Task to complete — Transcribe every line exactly and omit anything that is a picture.

Dataset extract —
begin
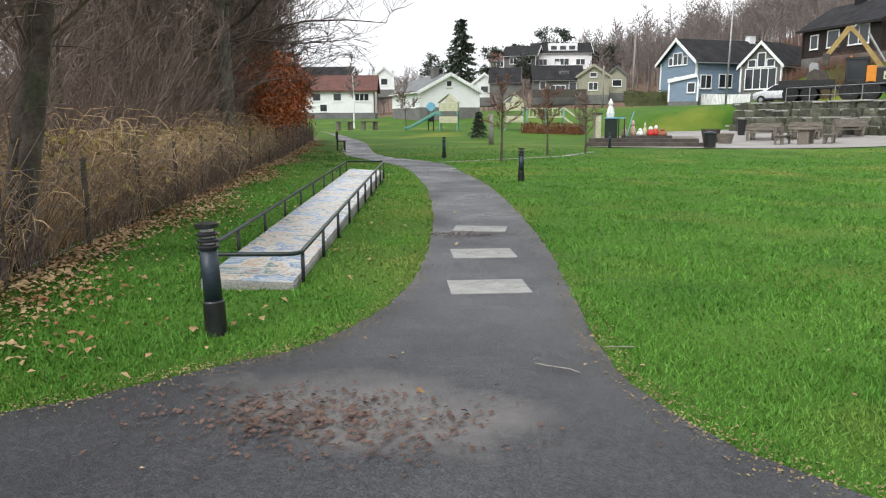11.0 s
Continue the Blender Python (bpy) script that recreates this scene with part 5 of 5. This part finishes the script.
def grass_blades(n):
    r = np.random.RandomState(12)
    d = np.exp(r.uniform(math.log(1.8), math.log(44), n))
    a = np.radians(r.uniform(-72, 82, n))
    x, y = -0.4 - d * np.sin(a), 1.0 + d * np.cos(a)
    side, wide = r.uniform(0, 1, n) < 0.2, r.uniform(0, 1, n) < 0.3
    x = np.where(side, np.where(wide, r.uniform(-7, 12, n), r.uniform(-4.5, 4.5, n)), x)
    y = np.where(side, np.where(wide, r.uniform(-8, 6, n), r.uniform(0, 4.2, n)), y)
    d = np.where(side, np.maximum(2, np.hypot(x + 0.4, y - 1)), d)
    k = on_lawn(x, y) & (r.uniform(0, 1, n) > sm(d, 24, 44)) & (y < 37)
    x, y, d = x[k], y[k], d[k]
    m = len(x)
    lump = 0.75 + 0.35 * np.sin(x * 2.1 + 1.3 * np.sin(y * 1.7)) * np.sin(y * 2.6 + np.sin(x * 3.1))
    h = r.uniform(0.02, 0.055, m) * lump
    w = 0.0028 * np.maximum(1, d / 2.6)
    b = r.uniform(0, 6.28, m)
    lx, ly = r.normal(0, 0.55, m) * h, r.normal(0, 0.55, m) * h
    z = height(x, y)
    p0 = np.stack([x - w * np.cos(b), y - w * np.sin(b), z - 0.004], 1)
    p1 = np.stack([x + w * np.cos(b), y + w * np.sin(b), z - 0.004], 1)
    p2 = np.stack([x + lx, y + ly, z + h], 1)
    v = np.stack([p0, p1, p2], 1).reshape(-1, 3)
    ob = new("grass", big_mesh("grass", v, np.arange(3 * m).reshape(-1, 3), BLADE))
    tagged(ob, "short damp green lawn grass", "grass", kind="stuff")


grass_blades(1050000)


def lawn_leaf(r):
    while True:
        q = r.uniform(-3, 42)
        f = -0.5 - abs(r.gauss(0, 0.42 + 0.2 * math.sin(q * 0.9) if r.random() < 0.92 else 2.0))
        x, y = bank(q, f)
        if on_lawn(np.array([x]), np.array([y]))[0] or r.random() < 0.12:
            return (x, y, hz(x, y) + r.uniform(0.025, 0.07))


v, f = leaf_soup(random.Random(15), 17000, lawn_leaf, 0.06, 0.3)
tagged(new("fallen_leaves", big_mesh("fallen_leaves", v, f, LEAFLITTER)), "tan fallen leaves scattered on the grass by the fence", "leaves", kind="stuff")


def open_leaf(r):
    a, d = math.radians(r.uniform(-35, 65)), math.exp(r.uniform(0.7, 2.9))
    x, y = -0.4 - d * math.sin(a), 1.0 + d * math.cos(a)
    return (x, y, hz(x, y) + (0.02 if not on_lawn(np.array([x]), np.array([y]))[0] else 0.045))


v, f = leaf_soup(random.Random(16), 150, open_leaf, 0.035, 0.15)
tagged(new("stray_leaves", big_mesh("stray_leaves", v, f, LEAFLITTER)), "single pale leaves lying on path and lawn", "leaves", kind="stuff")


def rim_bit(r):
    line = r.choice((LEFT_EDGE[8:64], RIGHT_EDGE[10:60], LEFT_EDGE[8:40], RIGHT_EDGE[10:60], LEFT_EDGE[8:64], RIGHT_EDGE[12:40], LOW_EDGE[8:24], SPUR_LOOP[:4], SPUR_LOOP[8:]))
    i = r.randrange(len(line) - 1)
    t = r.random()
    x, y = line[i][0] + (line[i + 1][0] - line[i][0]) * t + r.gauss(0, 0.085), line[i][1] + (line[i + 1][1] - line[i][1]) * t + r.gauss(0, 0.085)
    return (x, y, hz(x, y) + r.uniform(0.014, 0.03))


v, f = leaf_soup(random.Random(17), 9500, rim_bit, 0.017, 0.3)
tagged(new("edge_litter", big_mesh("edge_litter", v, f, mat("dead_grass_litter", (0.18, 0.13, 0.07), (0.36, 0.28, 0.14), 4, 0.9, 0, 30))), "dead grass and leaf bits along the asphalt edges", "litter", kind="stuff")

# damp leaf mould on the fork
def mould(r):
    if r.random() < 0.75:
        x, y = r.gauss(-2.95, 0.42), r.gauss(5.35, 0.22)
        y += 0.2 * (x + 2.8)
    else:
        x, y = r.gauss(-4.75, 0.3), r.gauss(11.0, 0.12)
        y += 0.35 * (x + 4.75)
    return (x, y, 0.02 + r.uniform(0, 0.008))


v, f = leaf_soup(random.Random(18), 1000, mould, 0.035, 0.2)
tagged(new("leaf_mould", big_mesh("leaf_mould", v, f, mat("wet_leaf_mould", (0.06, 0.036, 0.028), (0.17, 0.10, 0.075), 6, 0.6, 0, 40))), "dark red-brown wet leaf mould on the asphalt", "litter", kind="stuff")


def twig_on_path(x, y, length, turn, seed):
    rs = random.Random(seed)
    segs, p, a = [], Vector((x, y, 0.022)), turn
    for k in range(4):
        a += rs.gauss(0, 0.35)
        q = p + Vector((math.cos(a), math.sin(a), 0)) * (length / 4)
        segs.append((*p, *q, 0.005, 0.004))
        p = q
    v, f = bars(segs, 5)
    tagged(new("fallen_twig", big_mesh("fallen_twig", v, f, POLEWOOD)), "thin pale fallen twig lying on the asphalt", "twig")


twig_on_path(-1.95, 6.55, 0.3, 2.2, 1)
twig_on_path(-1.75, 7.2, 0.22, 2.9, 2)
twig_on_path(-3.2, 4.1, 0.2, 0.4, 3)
end
Task result —
11.0 s
Continue the Blender Python (bpy) script that recreates this scene with part 5 of 5. This part finishes the script.
def grass_blades(n):
    r = np.random.RandomState(12)
    d = np.exp(r.uniform(math.log(1.8), math.log(44), n))
    a = np.radians(r.uniform(-72, 82, n))
    x, y = -0.4 - d * np.sin(a), 1.0 + d * np.cos(a)
    side, wide = r.uniform(0, 1, n) < 0.2, r.uniform(0, 1, n) < 0.3
    x = np.where(side, np.where(wide, r.uniform(-7, 12, n), r.uniform(-4.5, 4.5, n)), x)
    y = np.where(side, np.where(wide, r.uniform(-8, 6, n), r.uniform(0, 4.2, n)), y)
    d = np.where(side, np.maximum(2, np.hypot(x + 0.4, y - 1)), d)
    k = on_lawn(x, y) & (r.uniform(0, 1, n) > sm(d, 24, 44)) & (y < 37)
    x, y, d = x[k], y[k], d[k]
    m = len(x)
    lump = 0.75 + 0.35 * np.sin(x * 2.1 + 1.3 * np.sin(y * 1.7)) * np.sin(y * 2.6 + np.sin(x * 3.1))
    h = r.uniform(0.02, 0.055, m) * lump
    w = 0.0028 * np.maximum(1, d / 2.6)
    b = r.uniform(0, 6.28, m)
    lx, ly = r.normal(0, 0.55, m) * h, r.normal(0, 0.55, m) * h
    z = height(x, y)
    p0 = np.stack([x - w * np.cos(b), y - w * np.sin(b), z - 0.004], 1)
    p1 = np.stack([x + w * np.cos(b), y + w * np.sin(b), z - 0.004], 1)
    p2 = np.stack([x + lx, y + ly, z + h], 1)
    v = np.stack([p0, p1, p2], 1).reshape(-1, 3)
    ob = new("grass", big_mesh("grass", v, np.arange(3 * m).reshape(-1, 3), BLADE))
    tagged(ob, "short damp green lawn grass", "grass", kind="stuff")


grass_blades(1050000)


def lawn_leaf(r):
    while True:
        q = r.uniform(-3, 42)
        f = -0.5 - abs(r.gauss(0, 0.42 + 0.2 * math.sin(q * 0.9) if r.random() < 0.92 else 2.0))
        x, y = bank(q, f)
        if on_lawn(np.array([x]), np.array([y]))[0] or r.random() < 0.12:
            return (x, y, hz(x, y) + r.uniform(0.025, 0.07))


v, f = leaf_soup(random.Random(15), 17000, lawn_leaf, 0.06, 0.3)
tagged(new("fallen_leaves", big_mesh("fallen_leaves", v, f, LEAFLITTER)), "tan fallen leaves scattered on the grass by the fence", "leaves", kind="stuff")


def open_leaf(r):
    a, d = math.radians(r.uniform(-35, 65)), math.exp(r.uniform(0.7, 2.9))
    x, y = -0.4 - d * math.sin(a), 1.0 + d * math.cos(a)
    return (x, y, hz(x, y) + (0.02 if not on_lawn(np.array([x]), np.array([y]))[0] else 0.045))


v, f = leaf_soup(random.Random(16), 150, open_leaf, 0.035, 0.15)
tagged(new("stray_leaves", big_mesh("stray_leaves", v, f, LEAFLITTER)), "single pale leaves lying on path and lawn", "leaves", kind="stuff")


def rim_bit(r):
    line = r.choice((LEFT_EDGE[8:64], RIGHT_EDGE[10:60], LEFT_EDGE[8:40], RIGHT_EDGE[10:60], LEFT_EDGE[8:64], RIGHT_EDGE[12:40], LOW_EDGE[8:24], SPUR_LOOP[:4], SPUR_LOOP[8:]))
    i = r.randrange(len(line) - 1)
    t = r.random()
    x, y = line[i][0] + (line[i + 1][0] - line[i][0]) * t + r.gauss(0, 0.085), line[i][1] + (line[i + 1][1] - line[i][1]) * t + r.gauss(0, 0.085)
    return (x, y, hz(x, y) + r.uniform(0.014, 0.03))


v, f = leaf_soup(random.Random(17), 9500, rim_bit, 0.017, 0.3)
tagged(new("edge_litter", big_mesh("edge_litter", v, f, mat("dead_grass_litter", (0.18, 0.13, 0.07), (0.36, 0.28, 0.14), 4, 0.9, 0, 30))), "dead grass and leaf bits along the asphalt edges", "litter", kind="stuff")

# damp leaf mould on the fork
def mould(r):
    if r.random() < 0.75:
        x, y = r.gauss(-2.95, 0.42), r.gauss(5.35, 0.22)
        y += 0.2 * (x + 2.8)
    else:
        x, y = r.gauss(-4.75, 0.3), r.gauss(11.0, 0.12)
        y += 0.35 * (x + 4.75)
    return (x, y, 0.02 + r.uniform(0, 0.008))


v, f = leaf_soup(random.Random(18), 1000, mould, 0.035, 0.2)
tagged(new("leaf_mould", big_mesh("leaf_mould", v, f, mat("wet_leaf_mould", (0.06, 0.036, 0.028), (0.17, 0.10, 0.075), 6, 0.6, 0, 40))), "dark red-brown wet leaf mould on the asphalt", "litter", kind="stuff")


def twig_on_path(x, y, length, turn, seed):
    rs = random.Random(seed)
    segs, p, a = [], Vector((x, y, 0.022)), turn
    for k in range(4):
        a += rs.gauss(0, 0.35)
        q = p + Vector((math.cos(a), math.sin(a), 0)) * (length / 4)
        segs.append((*p, *q, 0.005, 0.004))
        p = q
    v, f = bars(segs, 5)
    tagged(new("fallen_twig", big_mesh("fallen_twig", v, f, POLEWOOD)), "thin pale fallen twig lying on the asphalt", "twig")


twig_on_path(-1.95, 6.55, 0.3, 2.2, 1)
twig_on_path(-1.75, 7.2, 0.22, 2.9, 2)
twig_on_path(-3.2, 4.1, 0.2, 0.4, 3)